All platforms not listed in the above tiers are unsupported by the NumPy team. We do not develop and test on such platforms, and so cannot provide any promises that NumPy will work on them.

However, the code base does include unsupported code – that is, code specific to unsupported platforms. Contributions in this area are welcome as long as they:

  • pose a minimal maintenance burden to the core team, and

  • benefit substantially more people than the contributor.
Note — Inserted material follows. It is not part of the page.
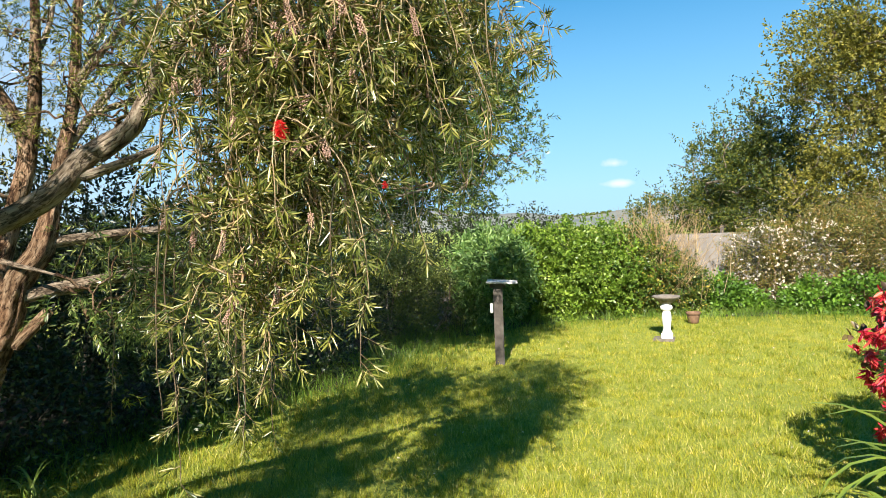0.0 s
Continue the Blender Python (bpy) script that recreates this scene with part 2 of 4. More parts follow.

Unsupported platforms (previously in a supported tier, may be an incomplete list):

Platform

Notes

PyPy

Was Tier 2 for releases <=2.4.x, see gh-30416

macOS ppc64, universal, universal2

Linux i686

Dropped in 1.22.0, low demand

Linux on IBM Z (s390x)

CI jobs used to run on TravisCI

Unsupported platforms (known interest in moving to a higher tier):

Platform

Notes

iOS

See gh-28759

Android

See gh-30412

RISC-V

See gh-30216

WASI

See gh-25859

Backward compatibility#

Moving a platform to a lower tier of support is generally backwards compatible. The exception is stopping to release wheels on PyPI for a platform. That causes significant disruption for existing users on that platform. Their install commands (e.g., pip install numpy) may stop working because if a new release no longer has wheels for the platform, by default pip will try to build from source rather than using a wheel from an older version of numpy. Therefore, we should be very reluctant to drop wheels for any platform.